Collected data.
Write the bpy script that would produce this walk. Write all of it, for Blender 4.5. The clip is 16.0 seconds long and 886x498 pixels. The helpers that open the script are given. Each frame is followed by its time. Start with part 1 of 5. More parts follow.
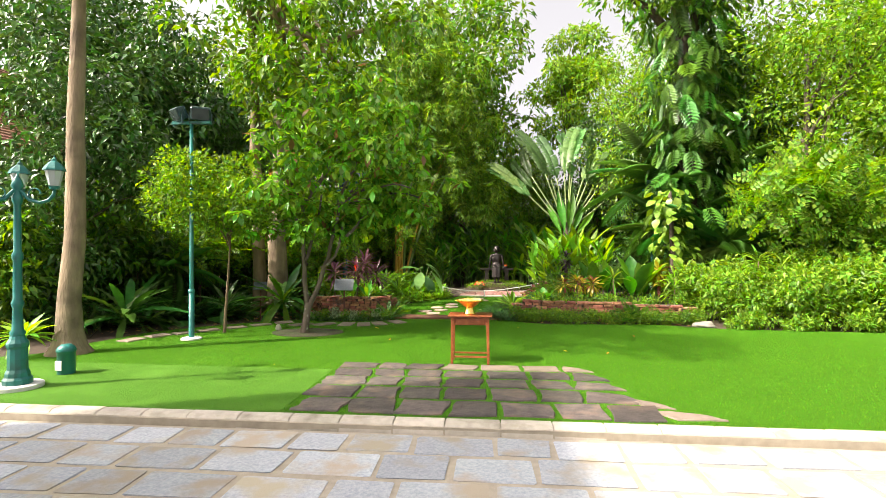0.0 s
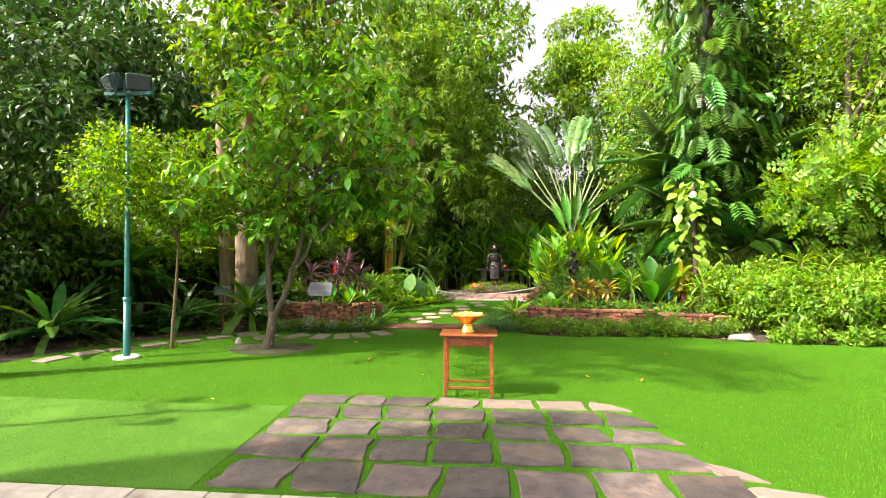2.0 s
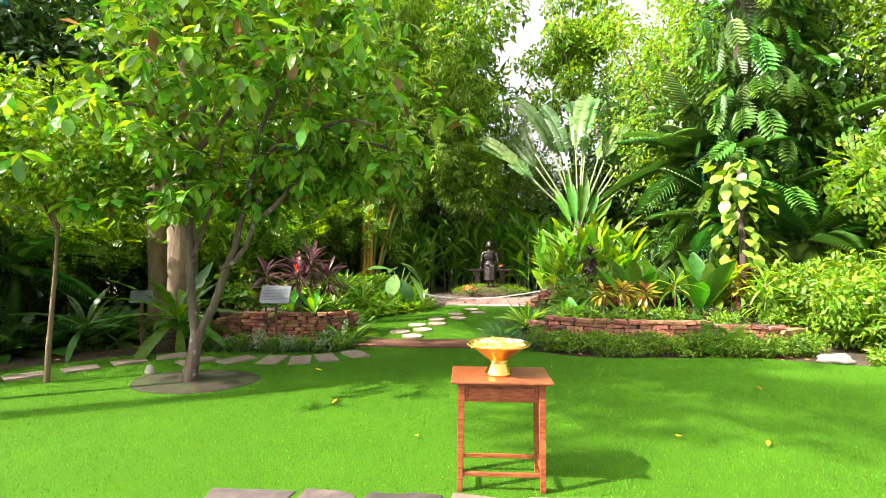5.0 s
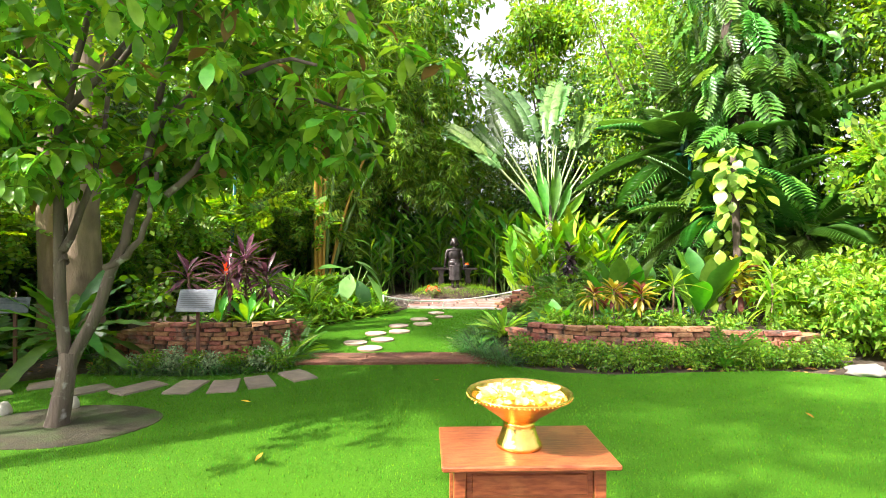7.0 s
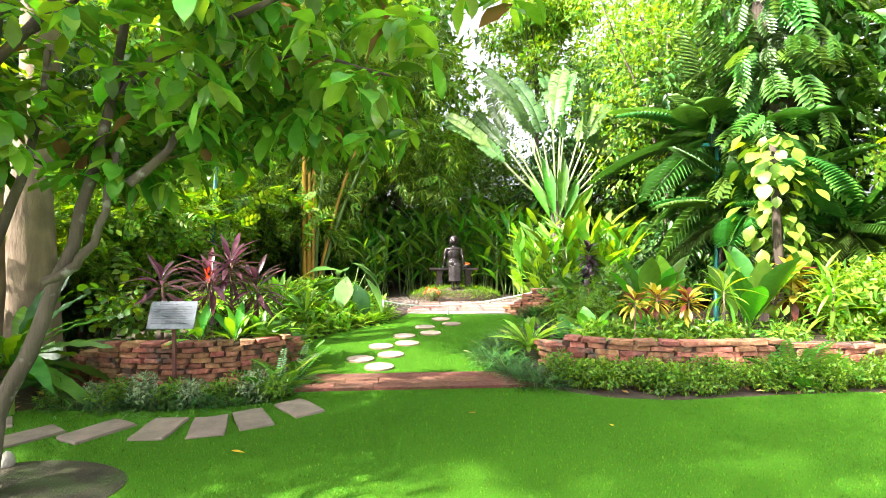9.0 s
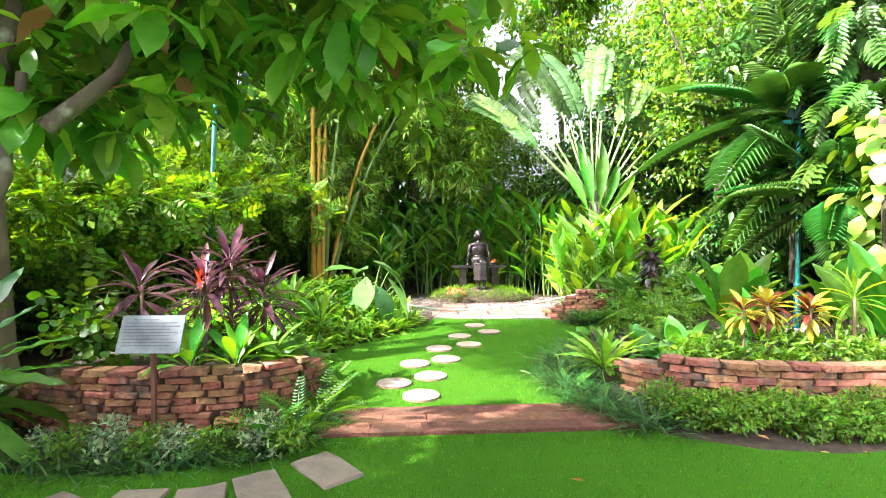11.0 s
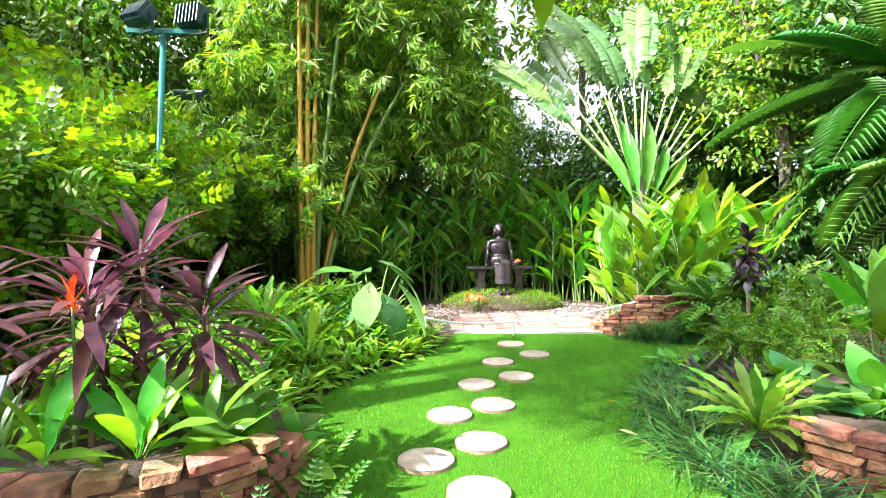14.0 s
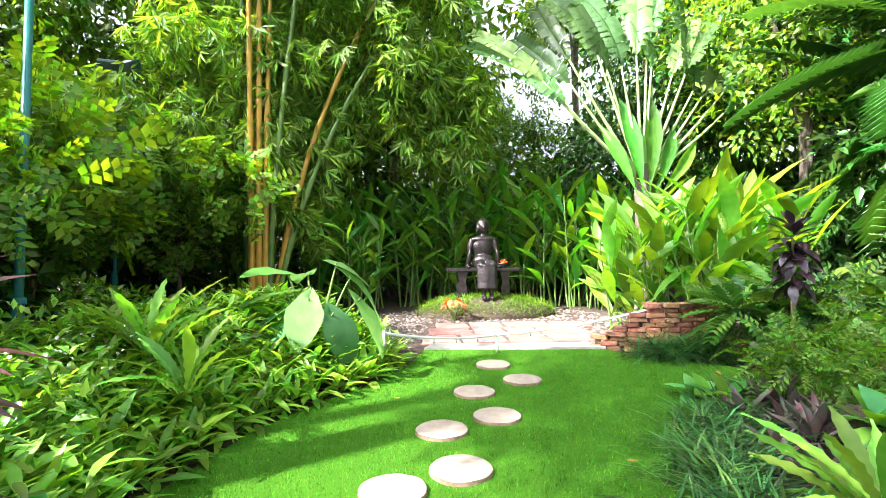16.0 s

Exercise instructions. Could you repeat all of the material exactly? Pictures should not be copied.

Solution for this exercise.
Write the bpy script that would produce this walk. Write all of it, for Blender 4.5. The clip is 16.0 seconds long and 886x498 pixels. The helpers that open the script are given. Each frame is followed by its time. Start with part 1 of 5. More parts follow.
0.0 s
2.0 s
5.0 s
7.0 s
9.0 s
11.0 s
14.0 s
16.0 s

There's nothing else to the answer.